- Promotional poster
- Directed by: Sudhir Mishra
- Written by: Sudhir Mishra Pankaj Kapoor Joydeep Sarkar
- Produced by: Sudhir Mishra Manu Kumaran Titu J Sharma Co-producer Karan Arora
- Starring: Karan Nath Soha Ali Khan Neil Nitin Mukesh Kay Kay Menon Anurag Kashyap Shahana Goswami Sikandar Agarwal
- Cinematography: Sachin K. Krishn
- Edited by: Archit Damodar Rastogi
- Music by: Pankaj Awasthi Abhishek Ray Ali Azmat
- Release dates: 28 December 2008 (Dubai Film Festival); 31 December 2010 (India);
- Country: India
- Language: Hindi

= Tera Kya Hoga Johnny =

Tera Kya Hoga Johny is a 2008 Indian Hindi-language film directed by Sudhir Mishra, starring Karan Nath, Soha Ali Khan and Neil Nitin Mukesh. It also stars two filmmakers, Anurag Kashyap and Aditya Bhattacharya.

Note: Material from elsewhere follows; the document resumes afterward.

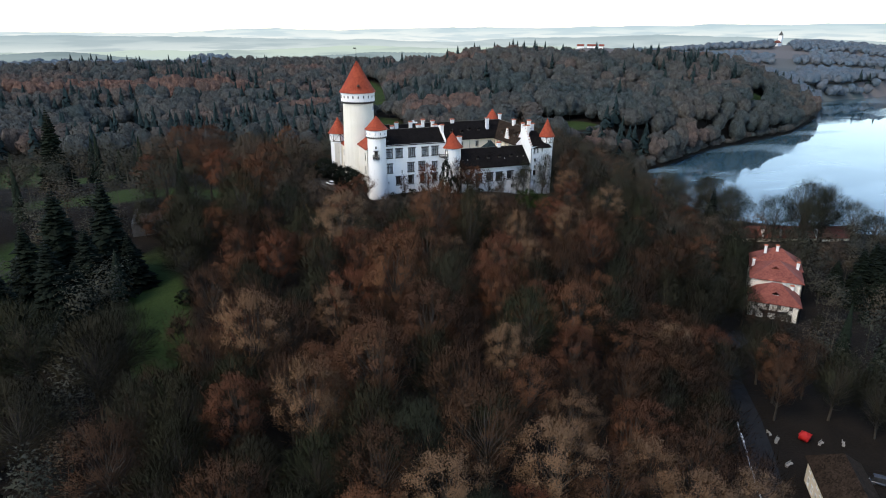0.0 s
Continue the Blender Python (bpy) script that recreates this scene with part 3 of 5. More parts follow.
round_window(tower, cx, cy, 3.44, face, 13.6, 0.5, 1.0)
round_window(tower, cx, cy, 3.44, face, 10.9, 1.0, 1.9, "sash")
bm = bmesh.new()
m = pose(cx, cy, 0, 0, 0, face)
box(bm, 3.2, 4.5, -1.15, 1.15, 10.45, 10.7, m)
for s in (-1.05, 0, 1.05):
    box(bm, 3.2, 4.2, s - 0.13, s + 0.13, 9.9, 10.45, m)
part("balcony_floor", bm, STONE, tower)
bm = bmesh.new()
box(bm, 4.38, 4.5, -1.15, 1.15, 11.55, 11.67, m), box(bm, 3.3, 4.5, -1.15, -1.03, 11.55, 11.67, m), box(bm, 3.3, 4.5, 1.03, 1.15, 11.55, 11.67, m)
for i in range(9):
    y = -1.09 + 2.18 * i / 8
    box(bm, 4.40, 4.48, y - 0.05, y + 0.05, 10.7, 11.55, m)
for i in range(4):
    for y in (-1.09, 1.09):
        box(bm, 3.4 + i * 0.27, 3.48 + i * 0.27, y - 0.05, y + 0.05, 10.7, 11.55, m)
part("balcony_railing", bm, STONE, tower)
bm = bmesh.new()
box(bm, 3.4, 4.1, -0.95, 0.95, 12.95, 13.1, m)
part("balcony_hood", bm, STONE, tower)

# the great round tower
keep = thing("castle_great_tower", "great round cream tower with battlemented gallery and red conical roof", "tower")
kx, ky = -5.0, 19.0
bm = bmesh.new()
turned(bm, [(6.4, -6), (6.25, 2), (6.0, 12), (5.68, 27.9)], 80, kx, ky)
part("shaft", bm, CREAM, keep, "", True)
bm = bmesh.new()
turned(bm, [(5.8, 28.2), (6.35, 28.5), (6.35, 31.5), (5.7, 31.6)], 80, kx, ky)
part("gallery", bm, PLASTER, keep)
bm = bmesh.new()
turned(bm, [(6.3, 31.2), (6.52, 31.3), (6.52, 31.6), (6.2, 31.65)], 80, kx, ky)
part("cornice", bm, PLASTER, keep)
# added ring in dark wood colour stands in for shade between the corbels
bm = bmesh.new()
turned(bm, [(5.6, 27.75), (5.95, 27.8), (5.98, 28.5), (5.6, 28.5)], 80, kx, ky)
part("shadow_course", bm, DARK_WOOD, keep, "dark ring painted as shade under the gallery")
cb = bmesh.new()
box(cb, 5.7, 6.35, -0.15, 0.15, 27.75, 28.55)
corbel_me = bpy.data.meshes.new("corbel")
cb.to_mesh(corbel_me)
cb.free()
corbel_me.materials.append(STONE)
for i in range(44):
    shared("corbel", corbel_me, keep, pose(kx, ky, 0, 0, 0, i * 360 / 44))
# gallery windows: near-black blocks painted as shaded openings
cb = bmesh.new()
box(cb, 6.28, 6.40, -0.24, 0.24, 29.75, 30.55), box(cb, 6.28, 6.40, -0.15, 0.15, 30.55, 30.7)
open_me = bpy.data.meshes.new("gallery_window")
cb.to_mesh(open_me)
cb.free()
open_me.materials.append(DARK_ROOM)
for i in range(20):
    shared("gallery_window", open_me, keep, pose(kx, ky, 0, 0, 0, i * 18 + 6))
cone_roof(keep, kx, ky, 6.85, 31.8, 43.0, 112)
finial(keep, kx, ky, 43.0, 2.6)
bm = bmesh.new()
box(bm, kx - 0.03, kx + 0.03, ky - 0.03, ky + 0.03, 45.2, 47.6), box(bm, kx - 1.0, kx + 0.1, ky - 0.02, ky + 0.02, 47.2, 47.6)
part("weather_vane", bm, METAL, keep)
bm = bmesh.new()
m = pose(kx, ky, 0, 0, 0, -100)
gable_roof(bm, 5.3, 6.6, -0.5, 0.5, 34.3, 34.9, 0.1, 0.1)
for v in bm.verts:
    v.co = m @ v.co
part("roof_hatch", bm, DARK_WOOD, keep)
for ang, z in ((-38, 25.0), (-40, 13)):
    round_window(keep, kx, ky, 5.95, ang, z, 0.55, 1.5)
for ang, z in ((-150, 1.2),):
    round_window(keep, kx, ky, 6.3, ang, z, 0.9, 2.2, "sash")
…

It was supposed to be released in 2008 but was delayed, it was then set for an early 2010 release but in January 2010 it was further delayed because parts of the film were leaked on YouTube while still undergoing post-production work. Mishra (the director) filed an FIR for the police to investigate the source of the leak. Finally it was released on 31 December 2010.

The film is about the city of Mumbai and a child who sells tea on its streets. In the words of Mishra, "It's set at a time when Mumbai wants to be Shanghai." He has also stated that he wants to make a sequel to the film.

==Cast==
- Karan Nath as Vishal Bhargav
- Soha Ali Khan as Preeti
- Kay Kay Menon as Chiple
- Neil Nitin Mukesh as Parvez
- Saurabh Shukla as Begum
- Vijay Maurya as Chutta
- Shahana Goswami
- Makrand Deshpande
- Manoj Joshi
- Virendra Saxena
- Ashoke Pandit
- Sikandar Agarwal as Johney
- Gagan Mudgal
- Anurag Kashyap as Kashyap (cameo)
- Aditya Bhattacharya
- Abhay Deol Special appearance in song 'Shaher Ki Rani'

==Music==
1. "Shab Ko Roz Jaga Deta Hai" – Pankaj Awasthi
2. "Tore Naina Naina Le Gaye Chaina" – Ali Azmat
3. "Lehron Ne Kaha Kood Jara" – Pankaj Awasthi
4. "Mai Hu Shehar Ki Rani" – Shreya Ghoshal
5. "Peeche Peeche Ranjhe Ne Hajar Heeriye" – Pankaj Awasthi, Labh Janjua
6. "Tera Kya Hoga Johny" – Sukhwinder Singh
7. "Teri Parchhaiyan" – Ali Azmat

==Controversy==
In January 2010, the film faced controversy, when a major chunk of the film was released online in 5-6 parts over the online video sharing website, YouTube.